Anları yaşamak istedim hep. Ânın keyfine varmayı istedim.Yarın olacaklar için bugünden tasalanmamayı istedim. Becerdim diyemem. Bizimkisi gibi yarını belli olmayan bir ülkede bunu yapmak kolay değil. Yaşadığınız ülke kaderinizi belirler. Coğrafya kaderdir. Buna bir de yaşadığınız dönemi ekleyin. ‘Nereden buraya bu zamanda düştük diyenlerimiz’ çoktur. 1952’den itibaren ülkede yaşananları listelemeye başlamıştım. Bir yerden sonra bunaldım içim şişti. Neler yaşadık neler. Kaç darbe yaşadık? Neye yaradı o darbeler? Bitmeyen bir savaşın içindeyiz. Paramparçayız. Uluslararası oyunlarla ülkemiz ciddi risklerle karşı karşıya.   Atatürk’ten sonra nerelere savrulduk. Hak ettik mi? Etmedik. Şimdi ise durum daha da vahim. İçimde umudun zerresi yok.  Sanıyorum ülkemin düzeldiğini de göremeyeceğim.
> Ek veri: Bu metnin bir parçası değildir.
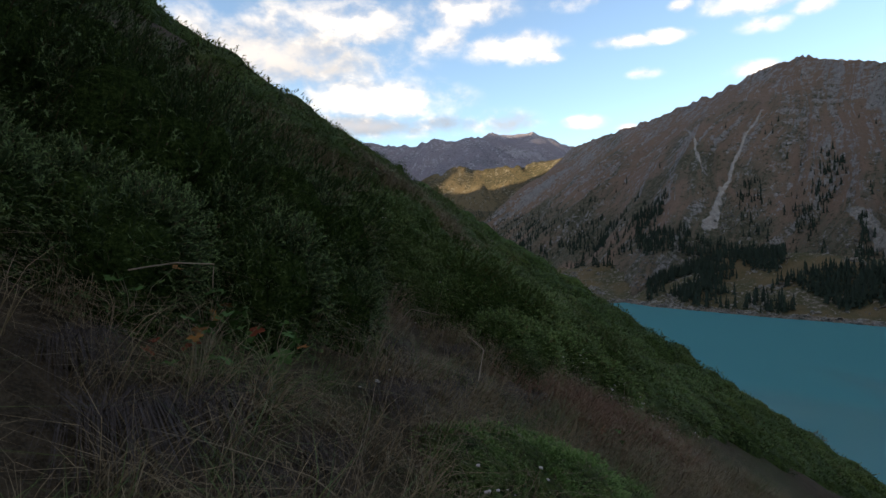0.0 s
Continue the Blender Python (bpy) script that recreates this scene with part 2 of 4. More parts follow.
def hillside(x, y):
    """The steep slope that the path crosses, falling towards the lake."""
    q = x * LEVEL.x + y * LEVEL.y
    u = -(x * FALL.x + y * FALL.y)
    bend = 0.00028
    z = EYE - 1.7 + GRADE * u - bend * np.clip(q, 0, None) ** 2 - 0.0035 * np.clip(q - 120, 0, None) ** 2
    z = z - 0.0004 * np.clip(u - 500, 0, None) ** 2
    z = z + 0.55 * step(q, 9, 14) * (1 - step(q, 17, 26)) * step(u, 1.2, 3.2)
    z = z + 0.3 * np.exp(-((q - 22) / 5.5) ** 2 - ((u - 10) / 4.5) ** 2) + 0.25 * step(q, 13, 17) * step(u, 5, 8) * (1 - step(q, 22, 25)) + 0.65 * np.exp(-((q - 33) / 9.0) ** 2 - ((u + 8) / 6.0) ** 2)
    far = step(np.hypot(x, y), 4, 25)
    return z + 0.10 * fbm(x / 1.7, y / 1.7, 3, 3) + far * (0.35 * fbm(x / 7, y / 7, 5, 3)) + step(np.hypot(x, y), 60, 300) * 8 * fbm(x / 90, y / 90, 8, 4)


KINDS = ["ground", "hillside", "east", "north", "foothill", "snow", "spur", "south", "west", "shade"]


def land(x, y):
    """Height, index into KINDS, run along the crest and distance from it."""
    s = lake_distance(x, y)
    azim = np.degrees(np.arctan2(x, y))
    rough = fbm(x / 45, y / 45, 21, 5)
    terrace = np.minimum(0.42 * s, 40 + 0.14 * np.minimum(s, 300)) * step(azim, 8, 20) * (1 - step(azim, 41, 46)) + np.minimum(0.1 * s, 60) * step(azim, -40, 8) * (1 - step(azim, 8, 20))
    terrace = terrace * (1 - 0.25 * step(s, 120, 260)) * step(np.hypot(x, y), 450, 620)
    delta = np.minimum(0.05 * s, 6 + 0.012 * s) * step(azim, 41, 46) * (1 - step(azim, 84, 90))
    bank = np.minimum(0.5 * s, 90) * step(azim, 84, 92)
    z = terrace + delta + bank
    z = np.where(s > 0, z + rough * np.minimum(0.06 * s, 5) * (1 - 0.8 * step(azim, 44, 50) * (1 - step(azim, 82, 88))), z)
    kind = np.zeros(x.shape, int)
    run, down = s * 0 + azim * 12, s.copy()
    for name in ["east", "north", "foothill", "snow", "spur", "south", "west", "shade"]:
        pts = crest_points(name)
        h, d = flanks(pts, x, y, *SLOPES[name])
        mx, my = sum(p[0] for p in pts) / len(pts), sum(p[1] for p in pts) / len(pts)
        back = 1 + 650 / math.hypot(mx, my)
        vx, vy = x - mx * back, y - my * back
        turn = np.arctan2(vx * my - vy * mx, -(vx * mx + vy * my))
        r = 900 * turn
        k = 1.0 if name in ("east", "west", "spur") else 2.2
        r = r + 22 * k * fbm(x / (110 * k), y / (110 * k), 77, 3)
        grow = step(d, 0, 220 * k)
        wob = 60 * k * vnoise(r / (300 * k), d / (400 * k), 31)
        if name == "west":
            grow = grow * step(azim, 83, 94)
        h = h + grow * 54 * k * ridged((r + wob) / (230 * k), d / (1100 * k), 40 + len(name), 2) - grow * 16 * k
        h = h + grow * 7 * k * ridged((r + 0.5 * wob) / (58 * k), d / (600 * k), 90, 2)
        h = h + (2 + 3 * grow) * k * ridged(x / (70 * k), y / (70 * k), 60, 4) * 0.7 - 3 * k
        h = h + (1 - step(d, 0, 120)) * (5 if name != "west" else 6 * step(azim, 81, 90)) * k * (ridged(r / 50, d / 90, 75, 4) - 0.3)
        if name == "west":
            h = h + 7 * step(azim, 78, 84) + 9 * step(azim, 86, 95)
        win = h > z
        z, kind, run, down = np.where(win, h, z), np.where(win, KINDS.index(name), kind), np.where(win, r, run), np.where(win, d, down)
    z = np.where(s > 0, np.minimum(z, 1.1 * s + 0.4 + 0.6 * rough), z)
    kind = np.where((kind == 0) & (azim > 86) & (s > 7), KINDS.index("west"), kind)
    hill = hillside(x, y)
    near = (azim < 30) | (azim > 100) | (np.hypot(x, y) < 230)
    win = near & (hill > z) | (np.hypot(x, y) < 90)
    z, kind = np.where(win, hill, z), np.where(win, 1, kind)
    z = np.where((s <= 0) & ~win, np.maximum(-0.5 + 0.5 * s, -6), z)
    return z, kind, run, down, s


# ---- materials ----
def material(name):
    m = bpy.data.materials.new(name)
    m.use_nodes = True
    return m, Nodes(m.node_tree)


def finish(n, colour, rough=0.9, normal=None, spec=0.3, **extra):
    b = n.add("ShaderNodeBsdfPrincipled")
    for key, value in (("Base Color", colour), ("Roughness", rough), ("Normal", normal), ("Specular IOR Level", spec), *extra.items()):
        n.put(b, key, (*value, 1) if isinstance(value, tuple) and len(value) == 3 else value)
    n.add("ShaderNodeOutputMaterial", b)


def bump(n, height, strength, distance):
    node = n.add("ShaderNodeBump")
    for key, value in (("Height", height), ("Strength", strength), ("Distance", distance)):
        n.put(node, key, value)
    return node.outputs[0]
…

Sonunu görmeden mutlu yaşadım deme demiş ya bir filozof ben de hastalanmadan başkasına muhtaç olmadan en azından bugünün havasında yaşayıp aniden ölürsem mutlu yaşadım sayacağım.

Bundan sonra daha kaç 4 Eylül yaşarım kimbilir. Bilmemek iyidir. Ânı yaşayalım.